BBM command is not supported in CLU or GUI.
Problem Manifestation
When
the drive encounters a medium error on a physical LBA, the firmware will
regenerate the data and rewrite the error location. If write command fails,
then follows a reassign operation for SCSI drives. However SATA drives do not
have an equivalent of a G-List data structure, so that is virtualized by the
RAID firmware. The drives will attempt to do an auto reassign on a write. Thus
if a write command fails either with medium errors or with a time-out, an entry
is made to the BBM.
Problem Causes
The entries are made in the BBM list when the drive returns a medium error for a
write command. SATA drives use auto reassign for sectors of a write commands that
fail the command if the re-map area on the drive is full. Thus once auto
reassign on the drive fails the entry will be made to the BBM. This error
recovery will not be visible to the user unless the BBM is full. When the list
is full, the command is returned with medium error. In such a scenario, where
in the error sectors cannot be reassigned in the BBM area, the drive is marked
dead. For SAS drive, the write error is followed up with re-assign
command which in turn updates drive’s G-list. If reassign command fails on SAS
drives, the drive is marked dead.
Problem
Resolution
No user action is necessary. Use of the BBM command will only show how many
entries are made for each drive. Only once the BBM is full then physical drive
replacement is recommended as any more errors found with the drive can bring
the drive offline.
IBT -
Inconsistent Block Table
Feature Description
Entries
to this table are for data blocks found to be inconsistent when a Redundancy
Check operation is executed. These entries are recorded in Inconsistent Block
Table. The firmware will not use this table. The data from this table will be
passed to the user upon request to determine what locations on the LUN are
suspect. The data blocks in the table are logical
LBAs. Using the CLI command CHECKTABLE, user can view this table. Deleting
the logical drive or the array will delete this table.
Problem Manifestation
This error is extremely rare for it to occur “naturally”. However, in the
case of an occurrence an unspecified amount of data up to the number of stripes
affected will be in question. It is also possible that only the parity is
affected and the data is okay.
Problem Causes
This happens when the parity or the mirror data does not match the data.

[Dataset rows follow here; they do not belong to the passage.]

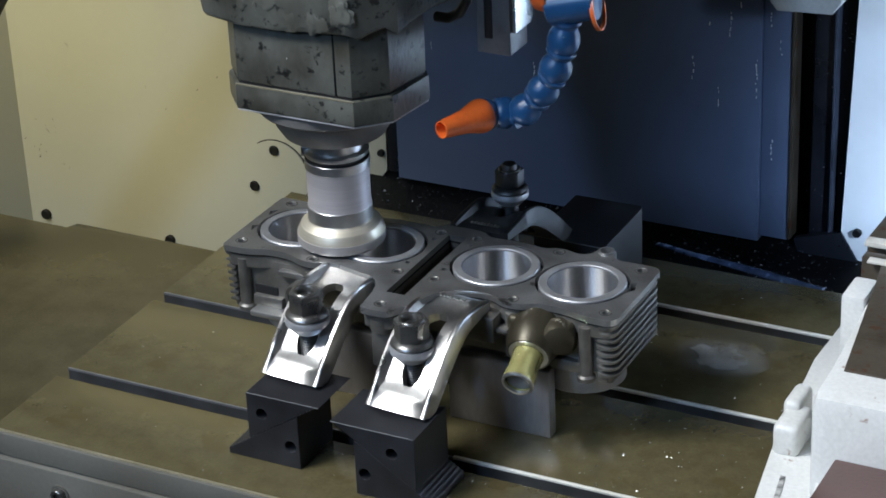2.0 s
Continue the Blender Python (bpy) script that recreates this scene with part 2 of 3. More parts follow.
def lathe(profile, n=64, cap=True):
    """A body of revolution about z from (radius, z) pairs."""
    bm = bmesh.new()
    loops = []
    for r, z in profile:
        if r < 1e-6:
            loops.append([bm.verts.new((0, 0, z))])
        else:
            loops.append([bm.verts.new((r * math.cos(2 * math.pi * i / n), r * math.sin(2 * math.pi * i / n), z)) for i in range(n)])
    for a, b in zip(loops, loops[1:]):
        for i in range(n):
            j = (i + 1) % n
            if len(a) == 1 and len(b) == 1:
                continue
            if len(a) == 1:
                bm.faces.new((a[0], b[i], b[j]))
            elif len(b) == 1:
                bm.faces.new((a[i], a[j], b[0]))
            else:
                bm.faces.new((a[i], a[j], b[j], b[i]))
    if cap:
        for lp in (loops[0], loops[-1]):
            if len(lp) > 2:
                bm.faces.new(lp)
    return bm


def tube(points, r, n=12):
    """A round bar along points."""
    bm = bmesh.new()
    pts = [Vector(p) for p in points]
    loops = []
    for i, p in enumerate(pts):
        d = (pts[min(i + 1, len(pts) - 1)] - pts[max(i - 1, 0)]).normalized()
        q = d.to_track_quat("Z", "Y").to_matrix()
        loops.append([bm.verts.new(p + q @ Vector((r * math.cos(2 * math.pi * k / n), r * math.sin(2 * math.pi * k / n), 0))) for k in range(n)])
    for a, b in zip(loops, loops[1:]):
        for k in range(n):
            bm.faces.new((a[k], a[(k + 1) % n], b[(k + 1) % n], b[k]))
    bm.faces.new(loops[0])
    bm.faces.new(loops[-1])
    return bm


def along(a, b):
    """The pose at a whose z axis points to b."""
    a, b = Vector(a), Vector(b)
    return Matrix.Translation(a) @ (b - a).to_track_quat("Z", "Y").to_matrix().to_4x4()


def outline_box(x0, x1, y0, y1, r, n=6):
    pts = []
    for cx, cy, a0 in ((x1 - r, y1 - r, 0), (x0 + r, y1 - r, 90), (x0 + r, y0 + r, 180), (x1 - r, y0 + r, 270)):
        pts += [(cx + r * math.cos(radians(a0 + 90 * k / n)), cy + r * math.sin(radians(a0 + 90 * k / n))) for k in range(n + 1)]
    return pts


riding = []  # things that travel with the table

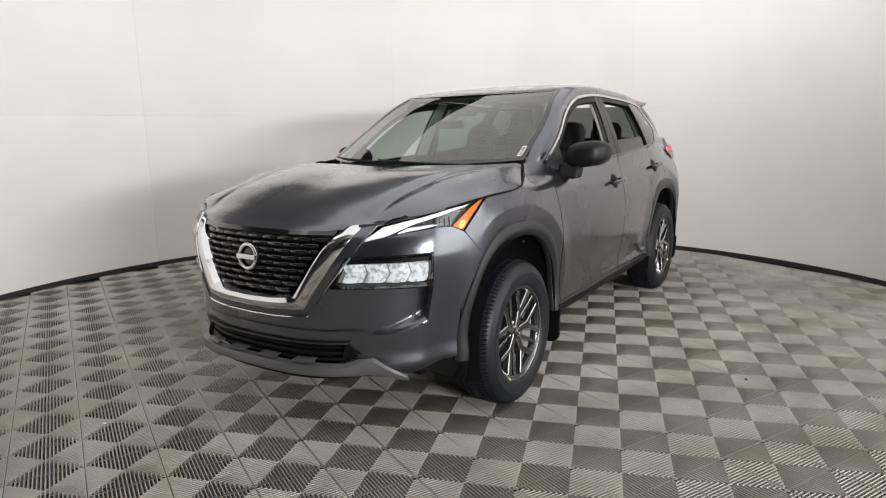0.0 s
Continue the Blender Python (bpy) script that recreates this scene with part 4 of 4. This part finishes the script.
for s in BOTH:
    sx = np.linspace(.56, 2.95, 40)
    ring = [np.stack([sx, s * (np.minimum(side(sx, np.full(40, 1.0)), side(sx, np.minimum(z, belt_z(sx) - .006)) + .03) - o), np.minimum(np.full(40, z), belt_z(sx) - .006)], -1) for z, o in ((.40, .10), (.70, .13), (.95, .11), (1.10, .10), (1.30, .075))]
    p, f = sheet(np.stack(ring), (0, -s, 0))
    raw("door_lining", p, f, TRIM, car, "dark door lining", solid=.01)
    # inner pillars, pale, and the belts on them
    zz = np.linspace(1.17, 1.56, 12)
    for x0, x1, w0, w1 in ((1.545, 1.615, .060, .050), (2.36, 2.42, .05, .12)):
        xx = np.interp(zz, [1.17, 1.56], [x0, x1])
        ring = [np.stack([xx + d, s * (glasshouse(xx, zz) - .045 - .02 * (abs(d) < .03)), zz], -1) for d in np.linspace(-w0, w1, 5)]
        p, f = sheet(np.stack(ring), (0, -s, 0))
        raw("inner_pillar", p, f, LINER if x0 < 2 else TRIM, car, "pale grey inner pillar" if x0 < 2 else "dark inner pillar", solid=.012)
    v, f = tube(((1.60, s * .655, 1.42), (1.58, s * .66, 1.30), (1.55, s * .69, 1.05), (1.54, s * .70, .60)), .014, 6)
    raw("seat_belt", [(x, y + (y - s * .66) * .0, z) for x, y, z in v], f, BLACK, car, "black seat belt")
    part("belt_anchor", box((1.575, min(s * .66, s * .69), 1.24), (1.615, max(s * .66, s * .69), 1.31)), BLACK, car, bevel=.008)
part("cabin_floor", box((.25, -.72, .30), (3.3, .72, .42)), TRIM, car, "dark carpet")
part("cargo_wall", box((3.28, -.66, .40), (3.32, .66, 1.22)), TRIM, car)
part("centre_console", box((1.0, -.11, .42), (1.75, .11, .74)), TRIM, car, bevel=.03)


# -- wheels --
HUB_Z = .357


def spun(profile, n, ripple=None):
    """A ring turned about the wheel's axis from (radius, outward) stations; ripple(i, k) may sink a station."""
    verts, faces, m = [], [], len(profile)
    for i in range(n):
        a = math.tau * i / n
        for k, (r, o) in enumerate(profile):
            q = r - (ripple(i, k) if ripple else 0)
            verts.append((q * math.cos(a), o, q * math.sin(a)))
    for i in range(n):
        for k in range(m - 1):
            j = (i + 1) % n
            faces.append((i * m + k, i * m + k + 1, j * m + k + 1, j * m + k))
    return verts, faces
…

This is initially true when the system is initializing but during normal
operation it is not expected to happen as this is the result of an undetected
data corruption on the physical drive. The user can force this condition to
occur when a drive is marked offline and then write operations are completed to
the critical drive. Afterwards that drive is then forced back online.
Problem Resolution
The user needs to check the data on the affected LUN. If there are no data errors detected then no
user action is necessary as the default (Auto Fix enabled) redundancy check
operation will fix the parity or mirror metadata. If data errors are detected
then files will need to be restored. Following file restoration an additional
redundancy check execution is recommended as well as a file system check at the
host level.
RCT - Read
Check Table
Feature Description
Invalid
Data Blocks are described as the data in a sector which is physically good but
the data may be invalid. Read Check Table is used to record these logical LBAs
which have invalid data. A read to this LBA by the host will be returned as
Medium Error. A write to that LBA will clear the entry. The data blocks in the
table are logical LBAs. Using the CLI command CHECKTABLE, user can view this
table. Deleting the logical drive or the array will delete this table.
Problem
Manifestation
The user will see errors for read commands for non redundant logical drives.
The host will see medium errors from read commands to a particular LBA
location.
Problem Causes
The issue is caused by unrecoverable medium errors returned from a physical
drive for read operations while the logical drive is not in a redundant state.
Thus the RAID firmware is unable to re-generate and write the correct data to
the drive. An example of this case is if the controller is rebuilding a RAID 5
and it encounters an error while reading from one of the online members to
reconstruct data.
Problem Resolution
This is corrected by rewriting/restoring the data to that location. This is
normally handled by the operating system’s disk file system which will flag any
files affected by the error. Typically a
disk verify operation (chkdsk/fsck) is necessary to check all of the
partition(s). But with this case, any files affected needs to be restored.
WCT - Write
Check Table
Feature Description
Entries in this table are the LBAs which, a corresponding read-verify command
failed after a write command to the physical drive and also failed the
re-assign command (this could be caused if BBM is full). Write Check Table is used
to record these LBA entries. Any read or write to these blocks will be returned
with medium error. The data blocks in the table are logical LBAs. Using the CLI
command CHECKTABLE, user can view this table. Deleting the logical drive or the
array will delete this table. The rebuild operation will convert any WCT entry
which falls on the rebuilding physical drive to RCT entry.
Problem Manifestation
This problem is detected by the user when both read and write operation fail to
the same location with medium errors. This is considered to be a rare event.
This error is happening when there are write error blocks in the WCT.
Problem Causes
In the case of SAS drives there are many medium errors and the G-List is full.
For SATA drives the BBM is full.
Problem Resolution
It is recommended to replace (reconstruct the data) the physical drive which is
giving the errors before other corrective actions are taken. Any files affected
by this error will be flagged by the operating system and will need to be
restored.